-- START OF RECORDED DATA --

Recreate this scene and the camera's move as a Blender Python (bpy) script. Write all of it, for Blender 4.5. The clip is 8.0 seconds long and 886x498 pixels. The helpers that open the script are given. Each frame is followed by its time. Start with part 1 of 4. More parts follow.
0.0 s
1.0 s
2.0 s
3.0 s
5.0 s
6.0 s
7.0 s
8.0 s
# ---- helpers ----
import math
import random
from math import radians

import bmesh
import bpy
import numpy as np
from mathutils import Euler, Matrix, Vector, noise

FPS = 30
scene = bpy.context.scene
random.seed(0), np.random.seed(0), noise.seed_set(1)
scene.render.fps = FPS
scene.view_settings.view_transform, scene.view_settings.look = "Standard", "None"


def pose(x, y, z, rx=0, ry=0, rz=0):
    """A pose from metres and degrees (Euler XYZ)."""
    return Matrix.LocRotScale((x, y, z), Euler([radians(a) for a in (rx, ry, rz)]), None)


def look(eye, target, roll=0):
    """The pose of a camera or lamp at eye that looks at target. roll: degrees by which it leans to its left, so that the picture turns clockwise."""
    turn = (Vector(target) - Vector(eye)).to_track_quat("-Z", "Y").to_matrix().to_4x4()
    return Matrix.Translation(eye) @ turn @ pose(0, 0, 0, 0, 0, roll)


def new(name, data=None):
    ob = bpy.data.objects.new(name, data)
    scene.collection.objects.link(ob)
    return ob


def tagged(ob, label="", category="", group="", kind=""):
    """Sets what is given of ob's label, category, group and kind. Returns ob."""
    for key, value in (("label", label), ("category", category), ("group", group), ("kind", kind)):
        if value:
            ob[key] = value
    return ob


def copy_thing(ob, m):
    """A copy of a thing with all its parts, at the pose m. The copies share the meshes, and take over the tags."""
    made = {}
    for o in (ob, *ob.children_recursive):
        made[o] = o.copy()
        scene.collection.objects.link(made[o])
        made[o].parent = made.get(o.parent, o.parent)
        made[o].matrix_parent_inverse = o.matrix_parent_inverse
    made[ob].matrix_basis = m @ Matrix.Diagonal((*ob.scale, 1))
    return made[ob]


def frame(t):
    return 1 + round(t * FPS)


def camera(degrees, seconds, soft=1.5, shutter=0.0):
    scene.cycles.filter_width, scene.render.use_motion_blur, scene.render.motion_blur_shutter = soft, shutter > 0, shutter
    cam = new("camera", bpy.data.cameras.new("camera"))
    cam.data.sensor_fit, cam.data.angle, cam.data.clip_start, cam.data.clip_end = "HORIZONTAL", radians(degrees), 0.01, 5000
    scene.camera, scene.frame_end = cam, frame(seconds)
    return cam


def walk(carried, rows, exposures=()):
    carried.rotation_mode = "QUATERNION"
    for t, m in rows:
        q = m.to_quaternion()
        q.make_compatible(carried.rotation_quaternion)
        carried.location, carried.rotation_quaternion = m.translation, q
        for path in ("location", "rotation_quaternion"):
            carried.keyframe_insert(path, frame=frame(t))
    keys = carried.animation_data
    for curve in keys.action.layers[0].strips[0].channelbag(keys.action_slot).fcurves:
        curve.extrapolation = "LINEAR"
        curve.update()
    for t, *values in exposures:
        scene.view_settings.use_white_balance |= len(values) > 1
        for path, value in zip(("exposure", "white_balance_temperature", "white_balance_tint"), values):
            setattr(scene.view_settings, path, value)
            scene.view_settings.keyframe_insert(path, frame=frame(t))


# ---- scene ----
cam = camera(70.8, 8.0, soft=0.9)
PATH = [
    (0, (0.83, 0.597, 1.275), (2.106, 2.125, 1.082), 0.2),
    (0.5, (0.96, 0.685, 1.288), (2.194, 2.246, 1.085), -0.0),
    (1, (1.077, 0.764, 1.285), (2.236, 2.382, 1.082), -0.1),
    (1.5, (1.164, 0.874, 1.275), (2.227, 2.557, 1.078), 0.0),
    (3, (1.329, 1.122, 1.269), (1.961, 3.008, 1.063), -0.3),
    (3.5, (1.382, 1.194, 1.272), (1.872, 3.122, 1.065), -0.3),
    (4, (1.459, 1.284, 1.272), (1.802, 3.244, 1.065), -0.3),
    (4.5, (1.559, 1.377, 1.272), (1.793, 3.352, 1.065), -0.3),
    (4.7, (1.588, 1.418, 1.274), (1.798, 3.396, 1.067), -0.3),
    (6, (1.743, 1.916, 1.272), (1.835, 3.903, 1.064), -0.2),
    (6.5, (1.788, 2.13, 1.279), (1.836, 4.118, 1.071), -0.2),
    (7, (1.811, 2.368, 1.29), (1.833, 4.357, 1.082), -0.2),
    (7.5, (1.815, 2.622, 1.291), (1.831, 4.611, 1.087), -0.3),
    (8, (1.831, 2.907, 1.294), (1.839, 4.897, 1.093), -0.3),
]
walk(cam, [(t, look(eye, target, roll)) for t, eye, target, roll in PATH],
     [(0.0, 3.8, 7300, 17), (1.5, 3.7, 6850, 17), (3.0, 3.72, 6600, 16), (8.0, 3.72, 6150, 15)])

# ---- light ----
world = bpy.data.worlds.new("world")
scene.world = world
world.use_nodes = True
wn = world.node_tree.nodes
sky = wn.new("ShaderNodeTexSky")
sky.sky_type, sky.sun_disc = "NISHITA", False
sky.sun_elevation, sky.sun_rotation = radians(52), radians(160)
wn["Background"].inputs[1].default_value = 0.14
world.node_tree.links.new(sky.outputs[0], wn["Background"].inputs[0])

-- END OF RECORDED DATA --

## EXERCISE
Please set down all the data word for word.

## EXERCISE OUTPUT
Recreate this scene and the camera's move as a Blender Python (bpy) script. Write all of it, for Blender 4.5. The clip is 8.0 seconds long and 886x498 pixels. The helpers that open the script are given. Each frame is followed by its time. Start with part 1 of 4. More parts follow.
0.0 s
1.0 s
2.0 s
3.0 s
5.0 s
6.0 s
7.0 s
8.0 s
# ---- helpers ----
import math
import random
from math import radians

import bmesh
import bpy
import numpy as np
from mathutils import Euler, Matrix, Vector, noise

FPS = 30
scene = bpy.context.scene
random.seed(0), np.random.seed(0), noise.seed_set(1)
scene.render.fps = FPS
scene.view_settings.view_transform, scene.view_settings.look = "Standard", "None"


def pose(x, y, z, rx=0, ry=0, rz=0):
    """A pose from metres and degrees (Euler XYZ)."""
    return Matrix.LocRotScale((x, y, z), Euler([radians(a) for a in (rx, ry, rz)]), None)


def look(eye, target, roll=0):
    """The pose of a camera or lamp at eye that looks at target. roll: degrees by which it leans to its left, so that the picture turns clockwise."""
    turn = (Vector(target) - Vector(eye)).to_track_quat("-Z", "Y").to_matrix().to_4x4()
    return Matrix.Translation(eye) @ turn @ pose(0, 0, 0, 0, 0, roll)


def new(name, data=None):
    ob = bpy.data.objects.new(name, data)
    scene.collection.objects.link(ob)
    return ob


def tagged(ob, label="", category="", group="", kind=""):
    """Sets what is given of ob's label, category, group and kind. Returns ob."""
    for key, value in (("label", label), ("category", category), ("group", group), ("kind", kind)):
        if value:
            ob[key] = value
    return ob


def copy_thing(ob, m):
    """A copy of a thing with all its parts, at the pose m. The copies share the meshes, and take over the tags."""
    made = {}
    for o in (ob, *ob.children_recursive):
        made[o] = o.copy()
        scene.collection.objects.link(made[o])
        made[o].parent = made.get(o.parent, o.parent)
        made[o].matrix_parent_inverse = o.matrix_parent_inverse
    made[ob].matrix_basis = m @ Matrix.Diagonal((*ob.scale, 1))
    return made[ob]


def frame(t):
    return 1 + round(t * FPS)


def camera(degrees, seconds, soft=1.5, shutter=0.0):
    scene.cycles.filter_width, scene.render.use_motion_blur, scene.render.motion_blur_shutter = soft, shutter > 0, shutter
    cam = new("camera", bpy.data.cameras.new("camera"))
    cam.data.sensor_fit, cam.data.angle, cam.data.clip_start, cam.data.clip_end = "HORIZONTAL", radians(degrees), 0.01, 5000
    scene.camera, scene.frame_end = cam, frame(seconds)
    return cam


def walk(carried, rows, exposures=()):
    carried.rotation_mode = "QUATERNION"
    for t, m in rows:
        q = m.to_quaternion()
        q.make_compatible(carried.rotation_quaternion)
        carried.location, carried.rotation_quaternion = m.translation, q
        for path in ("location", "rotation_quaternion"):
            carried.keyframe_insert(path, frame=frame(t))
    keys = carried.animation_data
    for curve in keys.action.layers[0].strips[0].channelbag(keys.action_slot).fcurves:
        curve.extrapolation = "LINEAR"
        curve.update()
    for t, *values in exposures:
        scene.view_settings.use_white_balance |= len(values) > 1
        for path, value in zip(("exposure", "white_balance_temperature", "white_balance_tint"), values):
            setattr(scene.view_settings, path, value)
            scene.view_settings.keyframe_insert(path, frame=frame(t))


# ---- scene ----
cam = camera(70.8, 8.0, soft=0.9)
PATH = [
    (0, (0.83, 0.597, 1.275), (2.106, 2.125, 1.082), 0.2),
    (0.5, (0.96, 0.685, 1.288), (2.194, 2.246, 1.085), -0.0),
    (1, (1.077, 0.764, 1.285), (2.236, 2.382, 1.082), -0.1),
    (1.5, (1.164, 0.874, 1.275), (2.227, 2.557, 1.078), 0.0),
    (3, (1.329, 1.122, 1.269), (1.961, 3.008, 1.063), -0.3),
    (3.5, (1.382, 1.194, 1.272), (1.872, 3.122, 1.065), -0.3),
    (4, (1.459, 1.284, 1.272), (1.802, 3.244, 1.065), -0.3),
    (4.5, (1.559, 1.377, 1.272), (1.793, 3.352, 1.065), -0.3),
    (4.7, (1.588, 1.418, 1.274), (1.798, 3.396, 1.067), -0.3),
    (6, (1.743, 1.916, 1.272), (1.835, 3.903, 1.064), -0.2),
    (6.5, (1.788, 2.13, 1.279), (1.836, 4.118, 1.071), -0.2),
    (7, (1.811, 2.368, 1.29), (1.833, 4.357, 1.082), -0.2),
    (7.5, (1.815, 2.622, 1.291), (1.831, 4.611, 1.087), -0.3),
    (8, (1.831, 2.907, 1.294), (1.839, 4.897, 1.093), -0.3),
]
walk(cam, [(t, look(eye, target, roll)) for t, eye, target, roll in PATH],
     [(0.0, 3.8, 7300, 17), (1.5, 3.7, 6850, 17), (3.0, 3.72, 6600, 16), (8.0, 3.72, 6150, 15)])

# ---- light ----
world = bpy.data.worlds.new("world")
scene.world = world
world.use_nodes = True
wn = world.node_tree.nodes
sky = wn.new("ShaderNodeTexSky")
sky.sky_type, sky.sun_disc = "NISHITA", False
sky.sun_elevation, sky.sun_rotation = radians(52), radians(160)
wn["Background"].inputs[1].default_value = 0.14
world.node_tree.links.new(sky.outputs[0], wn["Background"].inputs[0])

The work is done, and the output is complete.